▶ [Work to be completed]: Images should be left out, and everything else in the listing reproduced exactly.

--*--

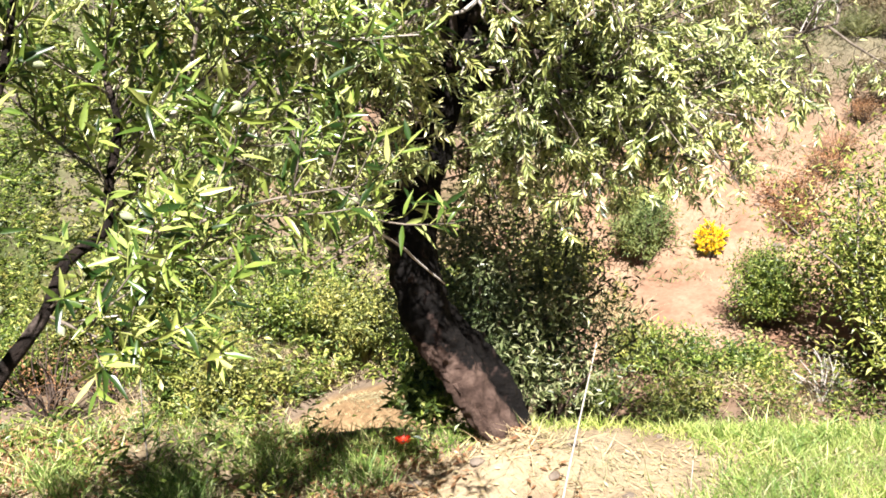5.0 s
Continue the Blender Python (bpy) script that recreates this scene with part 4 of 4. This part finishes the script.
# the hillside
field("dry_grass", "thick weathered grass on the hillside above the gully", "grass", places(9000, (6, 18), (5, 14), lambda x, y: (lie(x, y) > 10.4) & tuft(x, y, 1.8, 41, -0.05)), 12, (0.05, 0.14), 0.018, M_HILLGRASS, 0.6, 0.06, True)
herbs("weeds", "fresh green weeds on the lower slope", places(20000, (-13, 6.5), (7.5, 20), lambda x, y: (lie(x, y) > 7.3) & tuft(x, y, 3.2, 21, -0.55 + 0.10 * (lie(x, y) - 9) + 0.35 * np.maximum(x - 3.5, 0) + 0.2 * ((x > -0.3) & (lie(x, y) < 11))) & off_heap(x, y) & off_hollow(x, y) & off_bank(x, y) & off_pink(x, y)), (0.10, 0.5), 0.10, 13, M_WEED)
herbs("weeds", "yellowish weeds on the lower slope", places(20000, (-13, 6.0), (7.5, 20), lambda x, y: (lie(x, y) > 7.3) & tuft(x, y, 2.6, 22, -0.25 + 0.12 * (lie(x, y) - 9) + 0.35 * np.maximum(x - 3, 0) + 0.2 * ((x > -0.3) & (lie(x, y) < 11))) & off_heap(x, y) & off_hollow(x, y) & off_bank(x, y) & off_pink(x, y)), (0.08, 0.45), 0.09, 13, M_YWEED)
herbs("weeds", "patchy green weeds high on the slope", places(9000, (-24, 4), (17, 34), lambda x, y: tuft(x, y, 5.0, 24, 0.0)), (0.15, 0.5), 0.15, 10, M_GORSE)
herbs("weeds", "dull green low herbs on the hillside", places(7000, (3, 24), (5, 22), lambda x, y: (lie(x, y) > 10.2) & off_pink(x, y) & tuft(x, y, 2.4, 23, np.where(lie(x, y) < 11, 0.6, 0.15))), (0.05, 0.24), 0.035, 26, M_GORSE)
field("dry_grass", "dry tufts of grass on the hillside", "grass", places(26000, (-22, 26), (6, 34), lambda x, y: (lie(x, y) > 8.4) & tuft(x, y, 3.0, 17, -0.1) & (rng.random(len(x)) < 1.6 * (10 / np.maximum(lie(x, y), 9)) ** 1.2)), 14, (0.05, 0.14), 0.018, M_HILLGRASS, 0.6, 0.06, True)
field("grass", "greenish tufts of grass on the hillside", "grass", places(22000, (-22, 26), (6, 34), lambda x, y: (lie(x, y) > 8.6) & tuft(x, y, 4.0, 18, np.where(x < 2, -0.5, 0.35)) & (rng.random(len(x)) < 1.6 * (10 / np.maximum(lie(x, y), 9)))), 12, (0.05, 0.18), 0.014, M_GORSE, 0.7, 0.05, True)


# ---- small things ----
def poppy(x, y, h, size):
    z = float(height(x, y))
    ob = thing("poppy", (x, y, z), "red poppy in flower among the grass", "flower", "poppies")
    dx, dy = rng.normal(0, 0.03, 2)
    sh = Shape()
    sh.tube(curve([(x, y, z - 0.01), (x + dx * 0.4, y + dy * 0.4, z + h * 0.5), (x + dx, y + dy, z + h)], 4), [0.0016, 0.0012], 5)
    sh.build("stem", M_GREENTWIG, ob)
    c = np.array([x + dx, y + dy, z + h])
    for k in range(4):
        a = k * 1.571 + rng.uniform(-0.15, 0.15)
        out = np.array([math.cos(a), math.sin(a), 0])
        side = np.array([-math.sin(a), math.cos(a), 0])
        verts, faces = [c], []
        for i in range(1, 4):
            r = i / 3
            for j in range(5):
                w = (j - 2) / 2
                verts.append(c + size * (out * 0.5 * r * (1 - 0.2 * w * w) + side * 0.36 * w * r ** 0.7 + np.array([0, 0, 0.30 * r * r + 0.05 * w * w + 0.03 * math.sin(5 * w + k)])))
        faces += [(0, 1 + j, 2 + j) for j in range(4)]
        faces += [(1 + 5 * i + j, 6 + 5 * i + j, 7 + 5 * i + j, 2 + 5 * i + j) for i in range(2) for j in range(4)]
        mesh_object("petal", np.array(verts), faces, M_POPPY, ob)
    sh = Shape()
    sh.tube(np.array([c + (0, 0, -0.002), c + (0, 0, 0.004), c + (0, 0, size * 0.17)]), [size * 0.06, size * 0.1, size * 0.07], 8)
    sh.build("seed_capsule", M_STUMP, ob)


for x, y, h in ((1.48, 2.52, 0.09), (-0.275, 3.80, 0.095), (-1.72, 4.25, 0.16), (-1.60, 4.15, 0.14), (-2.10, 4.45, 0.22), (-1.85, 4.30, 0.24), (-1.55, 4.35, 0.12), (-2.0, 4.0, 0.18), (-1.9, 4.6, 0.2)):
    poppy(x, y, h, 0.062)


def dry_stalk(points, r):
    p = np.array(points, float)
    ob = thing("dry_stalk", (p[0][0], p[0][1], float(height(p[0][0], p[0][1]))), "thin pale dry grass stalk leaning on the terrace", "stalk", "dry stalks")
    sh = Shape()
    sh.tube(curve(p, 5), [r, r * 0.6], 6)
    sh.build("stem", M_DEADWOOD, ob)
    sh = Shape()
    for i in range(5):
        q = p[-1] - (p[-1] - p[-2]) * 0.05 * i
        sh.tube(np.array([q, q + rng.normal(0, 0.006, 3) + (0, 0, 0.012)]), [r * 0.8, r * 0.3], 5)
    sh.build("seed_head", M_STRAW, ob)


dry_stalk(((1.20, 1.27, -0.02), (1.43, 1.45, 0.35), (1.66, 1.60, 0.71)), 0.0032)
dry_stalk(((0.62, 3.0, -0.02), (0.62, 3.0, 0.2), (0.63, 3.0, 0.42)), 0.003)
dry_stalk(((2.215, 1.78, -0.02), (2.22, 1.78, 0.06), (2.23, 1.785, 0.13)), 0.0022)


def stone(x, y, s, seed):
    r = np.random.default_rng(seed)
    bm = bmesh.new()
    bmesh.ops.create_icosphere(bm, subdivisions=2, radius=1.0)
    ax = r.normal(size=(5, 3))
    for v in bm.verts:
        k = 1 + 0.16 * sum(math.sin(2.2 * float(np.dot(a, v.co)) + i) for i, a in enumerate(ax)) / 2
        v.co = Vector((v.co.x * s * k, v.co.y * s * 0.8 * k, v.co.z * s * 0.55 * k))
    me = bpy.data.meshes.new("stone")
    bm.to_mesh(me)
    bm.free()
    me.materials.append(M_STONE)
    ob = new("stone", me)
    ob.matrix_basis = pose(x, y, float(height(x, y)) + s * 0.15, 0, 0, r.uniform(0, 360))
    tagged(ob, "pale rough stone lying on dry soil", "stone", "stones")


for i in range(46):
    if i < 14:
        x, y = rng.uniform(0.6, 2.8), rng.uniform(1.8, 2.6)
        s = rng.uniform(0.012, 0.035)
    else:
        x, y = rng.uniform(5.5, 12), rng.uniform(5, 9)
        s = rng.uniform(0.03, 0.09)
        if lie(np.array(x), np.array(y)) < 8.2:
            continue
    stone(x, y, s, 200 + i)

--*--

▶ [Solution below]:
5.0 s
Continue the Blender Python (bpy) script that recreates this scene with part 4 of 4. This part finishes the script.
# the hillside
field("dry_grass", "thick weathered grass on the hillside above the gully", "grass", places(9000, (6, 18), (5, 14), lambda x, y: (lie(x, y) > 10.4) & tuft(x, y, 1.8, 41, -0.05)), 12, (0.05, 0.14), 0.018, M_HILLGRASS, 0.6, 0.06, True)
herbs("weeds", "fresh green weeds on the lower slope", places(20000, (-13, 6.5), (7.5, 20), lambda x, y: (lie(x, y) > 7.3) & tuft(x, y, 3.2, 21, -0.55 + 0.10 * (lie(x, y) - 9) + 0.35 * np.maximum(x - 3.5, 0) + 0.2 * ((x > -0.3) & (lie(x, y) < 11))) & off_heap(x, y) & off_hollow(x, y) & off_bank(x, y) & off_pink(x, y)), (0.10, 0.5), 0.10, 13, M_WEED)
herbs("weeds", "yellowish weeds on the lower slope", places(20000, (-13, 6.0), (7.5, 20), lambda x, y: (lie(x, y) > 7.3) & tuft(x, y, 2.6, 22, -0.25 + 0.12 * (lie(x, y) - 9) + 0.35 * np.maximum(x - 3, 0) + 0.2 * ((x > -0.3) & (lie(x, y) < 11))) & off_heap(x, y) & off_hollow(x, y) & off_bank(x, y) & off_pink(x, y)), (0.08, 0.45), 0.09, 13, M_YWEED)
herbs("weeds", "patchy green weeds high on the slope", places(9000, (-24, 4), (17, 34), lambda x, y: tuft(x, y, 5.0, 24, 0.0)), (0.15, 0.5), 0.15, 10, M_GORSE)
herbs("weeds", "dull green low herbs on the hillside", places(7000, (3, 24), (5, 22), lambda x, y: (lie(x, y) > 10.2) & off_pink(x, y) & tuft(x, y, 2.4, 23, np.where(lie(x, y) < 11, 0.6, 0.15))), (0.05, 0.24), 0.035, 26, M_GORSE)
field("dry_grass", "dry tufts of grass on the hillside", "grass", places(26000, (-22, 26), (6, 34), lambda x, y: (lie(x, y) > 8.4) & tuft(x, y, 3.0, 17, -0.1) & (rng.random(len(x)) < 1.6 * (10 / np.maximum(lie(x, y), 9)) ** 1.2)), 14, (0.05, 0.14), 0.018, M_HILLGRASS, 0.6, 0.06, True)
field("grass", "greenish tufts of grass on the hillside", "grass", places(22000, (-22, 26), (6, 34), lambda x, y: (lie(x, y) > 8.6) & tuft(x, y, 4.0, 18, np.where(x < 2, -0.5, 0.35)) & (rng.random(len(x)) < 1.6 * (10 / np.maximum(lie(x, y), 9)))), 12, (0.05, 0.18), 0.014, M_GORSE, 0.7, 0.05, True)


# ---- small things ----
def poppy(x, y, h, size):
    z = float(height(x, y))
    ob = thing("poppy", (x, y, z), "red poppy in flower among the grass", "flower", "poppies")
    dx, dy = rng.normal(0, 0.03, 2)
    sh = Shape()
    sh.tube(curve([(x, y, z - 0.01), (x + dx * 0.4, y + dy * 0.4, z + h * 0.5), (x + dx, y + dy, z + h)], 4), [0.0016, 0.0012], 5)
    sh.build("stem", M_GREENTWIG, ob)
    c = np.array([x + dx, y + dy, z + h])
    for k in range(4):
        a = k * 1.571 + rng.uniform(-0.15, 0.15)
        out = np.array([math.cos(a), math.sin(a), 0])
        side = np.array([-math.sin(a), math.cos(a), 0])
        verts, faces = [c], []
        for i in range(1, 4):
            r = i / 3
            for j in range(5):
                w = (j - 2) / 2
                verts.append(c + size * (out * 0.5 * r * (1 - 0.2 * w * w) + side * 0.36 * w * r ** 0.7 + np.array([0, 0, 0.30 * r * r + 0.05 * w * w + 0.03 * math.sin(5 * w + k)])))
        faces += [(0, 1 + j, 2 + j) for j in range(4)]
        faces += [(1 + 5 * i + j, 6 + 5 * i + j, 7 + 5 * i + j, 2 + 5 * i + j) for i in range(2) for j in range(4)]
        mesh_object("petal", np.array(verts), faces, M_POPPY, ob)
    sh = Shape()
    sh.tube(np.array([c + (0, 0, -0.002), c + (0, 0, 0.004), c + (0, 0, size * 0.17)]), [size * 0.06, size * 0.1, size * 0.07], 8)
    sh.build("seed_capsule", M_STUMP, ob)


for x, y, h in ((1.48, 2.52, 0.09), (-0.275, 3.80, 0.095), (-1.72, 4.25, 0.16), (-1.60, 4.15, 0.14), (-2.10, 4.45, 0.22), (-1.85, 4.30, 0.24), (-1.55, 4.35, 0.12), (-2.0, 4.0, 0.18), (-1.9, 4.6, 0.2)):
    poppy(x, y, h, 0.062)


def dry_stalk(points, r):
    p = np.array(points, float)
    ob = thing("dry_stalk", (p[0][0], p[0][1], float(height(p[0][0], p[0][1]))), "thin pale dry grass stalk leaning on the terrace", "stalk", "dry stalks")
    sh = Shape()
    sh.tube(curve(p, 5), [r, r * 0.6], 6)
    sh.build("stem", M_DEADWOOD, ob)
    sh = Shape()
    for i in range(5):
        q = p[-1] - (p[-1] - p[-2]) * 0.05 * i
        sh.tube(np.array([q, q + rng.normal(0, 0.006, 3) + (0, 0, 0.012)]), [r * 0.8, r * 0.3], 5)
    sh.build("seed_head", M_STRAW, ob)


dry_stalk(((1.20, 1.27, -0.02), (1.43, 1.45, 0.35), (1.66, 1.60, 0.71)), 0.0032)
dry_stalk(((0.62, 3.0, -0.02), (0.62, 3.0, 0.2), (0.63, 3.0, 0.42)), 0.003)
dry_stalk(((2.215, 1.78, -0.02), (2.22, 1.78, 0.06), (2.23, 1.785, 0.13)), 0.0022)


def stone(x, y, s, seed):
    r = np.random.default_rng(seed)
    bm = bmesh.new()
    bmesh.ops.create_icosphere(bm, subdivisions=2, radius=1.0)
    ax = r.normal(size=(5, 3))
    for v in bm.verts:
        k = 1 + 0.16 * sum(math.sin(2.2 * float(np.dot(a, v.co)) + i) for i, a in enumerate(ax)) / 2
        v.co = Vector((v.co.x * s * k, v.co.y * s * 0.8 * k, v.co.z * s * 0.55 * k))
    me = bpy.data.meshes.new("stone")
    bm.to_mesh(me)
    bm.free()
    me.materials.append(M_STONE)
    ob = new("stone", me)
    ob.matrix_basis = pose(x, y, float(height(x, y)) + s * 0.15, 0, 0, r.uniform(0, 360))
    tagged(ob, "pale rough stone lying on dry soil", "stone", "stones")


for i in range(46):
    if i < 14:
        x, y = rng.uniform(0.6, 2.8), rng.uniform(1.8, 2.6)
        s = rng.uniform(0.012, 0.035)
    else:
        x, y = rng.uniform(5.5, 12), rng.uniform(5, 9)
        s = rng.uniform(0.03, 0.09)
        if lie(np.array(x), np.array(y)) < 8.2:
            continue
    stone(x, y, s, 200 + i)